Мой гнев приводит Ково в изумление. Долго смотрит он на меня, растерянно, почти скорбно.
— Как хочешь, — произносит он, наконец. — Сегодня вечером я еще раз соберу стариков. Ты сам будешь говорить с ними.
Затем он оставляет меня и присоединяется к группе знахарей, ожидающих его возле хижины.
Решаясь на эту экспедицию, мы хорошо понимали, что тома не допустят нас легко к тайнам своего магического мира.
Ково искренен. Я знаю его достаточно хорошо, чтобы быть уверенным в его благожелательности. Можем ли мы надеяться на успех, если он, вождь, несмотря на свой престиж, потерпел поражение?

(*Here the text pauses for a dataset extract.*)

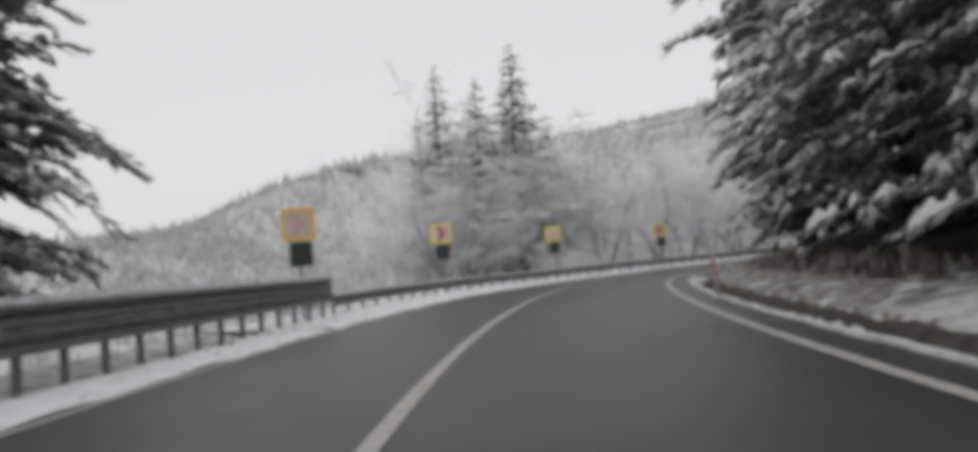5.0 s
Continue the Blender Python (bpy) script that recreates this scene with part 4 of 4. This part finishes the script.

Мои товарищи с тревогой ждут результатов разговора с Ково.
— Итак? — спрашивает Жан.
Я сообщаю им печальную новость.
— Знаешь, почти все здешние старейшины знакомы с нами. Если нам хоть немного повезет, все еще может уладиться.
Может быть, нам и в самом деле удастся своим присутствием сгладить дурное впечатление, произведенное на них насильственным вторжением каких-то европейцев в священный лес.
Мы узнаем окончательное решение только вечером, и все четверо изо всех сил стараемся выглядеть оптимистами.
Солнце быстро клонится к западу. Маленькими группами молча старейшины входят в хижину Ково. Но пустой площади идет женщина, одетая только в м’била — короткие штаны в виде треугольника, которые все женщины тома носят под набедренными повязками. Она без покрывала, и ее растрепанные курчавые волосы торчат во все стороны. На щеках, груди, животе и бедрах широкие полосы подсыхающей грязи. С ничего не выражающим лицом она идет, как автомат, уставившись в одну точку. В руке она держит две зеленые ветки. За нею следует плакальщица и у каждой двери объявляет о смерти какой-то старухи из соседней деревни.